I have previously said that there are several ways to travel, based on accommodation. In my humble opinion, they can basically be broken down to fit three main categories:
These kind of accommodations are perfect for backpacking or road-tripping. It’s the motel 6, a camping ground, couch-surfing, or a cheap city hostel and it’s the perfect way to travel on a budget. It’s basically the indie movie of travel set to a soundtrack made up of equal parts Explosions in the Sky and Magnetic Fields.
Traveling this way is definitely a step up in price from basic accommodations. And while some of the accommodations in this category can be relatively expensive, there are plenty that are still affordable and can be the perfect compromise for those looking for a bit of comfort but not the hefty bill that comes with staying in luxury hotels. These hotels tend to be small, in prime real estate, and is a design lover’s wet dream. Say hi to the boutique hotel, the bed-and-breakfast, and airbnb.
Okay so these are the kind of places that cost an arm and a leg and is just as much about the experience at the hotel or resort itself as the sight-seeing around the city or town this hotel might be located. Gyms, spa services, and copious amounts of room service generally come with the territory.

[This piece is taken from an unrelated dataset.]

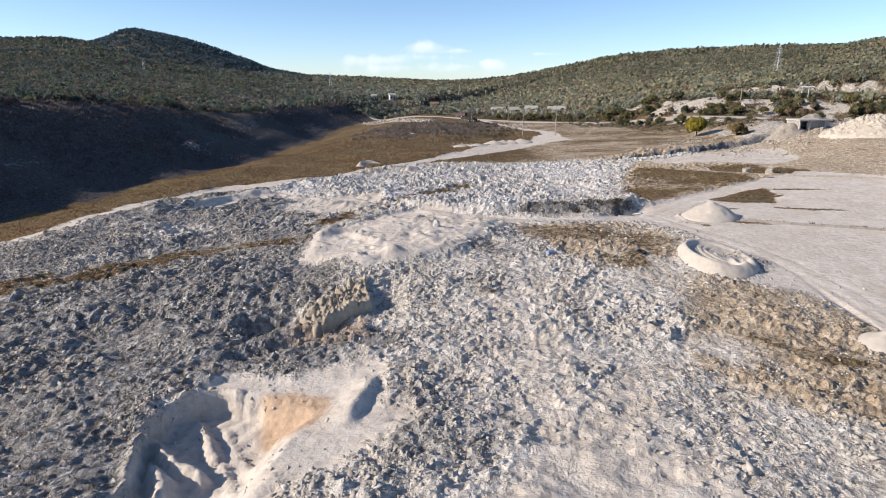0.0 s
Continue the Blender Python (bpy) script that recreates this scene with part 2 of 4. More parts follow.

And unless you are making serious bank, the only opportunity you have to take one of these trips is by saving up shit tons of money and blowing it all at once, selling your left (or right) Kidney, or going on a family vacation. Mom and Dad, if you are reading this, I love you. (But seriously, as nice as this form of travel is, it’s my personal opinion that it should be done sparingly as luxuries are not meant to be indulged in all the time.)
And then, there’s the fourth type of travel, which is primarily used by 20-something-year-olds residing in Europe. It’s what I have lovingly dubbed the I’m-just-crashing-at-my-friend’s-place-because-it’s-free-and-I-love-them-plus-did-I-mention-it’s-free? type of travel. Which may just be the best form of travel because free IS beautiful. Just kidding, the most important thing about this way of traveling is not the lack of a price tag but the fact that you get to spend time with people that you love. Granted, if I were planning on staying anywhere for more than a few nights, I would definitely pay, but crashing with a friend for a long weekend is a great way to travel without having to invest in accommodation. It’s like couch surfing without the Russian Roulette factor. (Friendly Tip: Do offer to buy said friend dinner during your stay as a thank you and make sure to be ready to return the favor when they come to visit your city. No one like’s an oblivious, ungrateful asshole.) This is the kind of travel I opted for when visiting London.
Now, each type of main travel accommodation can then additionally be paired with the kind of trip you want to take – a romantic holiday with your partner, a relaxing holiday with little pressure, the adventurous trip spent exploring everything, the social trip with friends either part of or made on the journey, to name a few. Hell, it’s like building your own made-to-order burger. An amazing made-to-order veggie burger with vegan cheese and taco chips – can you tell that I’m hungry (and that I am obsessed with burgers? (Pro tip: Yellow Sunshine in X-Berg. You can thank me later.) Anyway, back to the point of this post. When you opt for that fourth style of travel, you are pretty much opting for one specific kind of pairing. Think of it like ordering the special without substitutions.
This kind of trip basically guarantees lots of hangs with awesome people. And this trip differs from just traveling with a friend to someplace new because you are visiting them not traveling with them. And so the place you are visiting often becomes less important, and the time you get to spend with friends becomes the main focus. Now I don’t mean that sight seeing and taking in the city become irrelevant. It would be pretty fucking stupid to pay for a flight to another country only to spend it sitting on the sofa at your friend’s house. But hitting every tourist attraction is just less important. (And to be honest, even when I am traveling to a new place, regardless of who is with me, I’m just not all that into serial-sightseeing).
In a lot of ways I prefer this kind of travel because I still get to see sights, but instead of running around like a chicken with it’s head cut off, constantly being surrounded by other tourists, I get to have someone who love spending time with take me on a “bespoke tour” of the city. And this tour, while still including certain touristy things, is mainly rich in giving me a taste of the local culture. (Pro tip: Visiting friends who live someplace else will also give you a better feel for what it feels like to live in said city/town/place as opposed to just seeing it with tourist eyes.)
And so, on this particular trip to London, I was less fussed about making sure I got to see specific things, and more interested in wandering around in good company. There were a few things on my list I was able to tick off – like seeing Shoreditch and Soho – but I was mainly there to have hangs and feels with good company and get away from Berlin for a weekend. I’m totally up for another trip to London – as I’m kind of obsessed with travel and have this weird thing where I actually like to go back to places I’ve already been to if I love them (Fuerteventura and Vienna, I’m looking at you). Plus I can’t wait to explore the things I have yet to see with the amazing people I have the privilege of calling my friends. But that’s how I like to leave a place – with just a few things still not checked off of my list. Because you know what they say, you should always leave a place still wanting more. And London, if you’re listening, I still want more.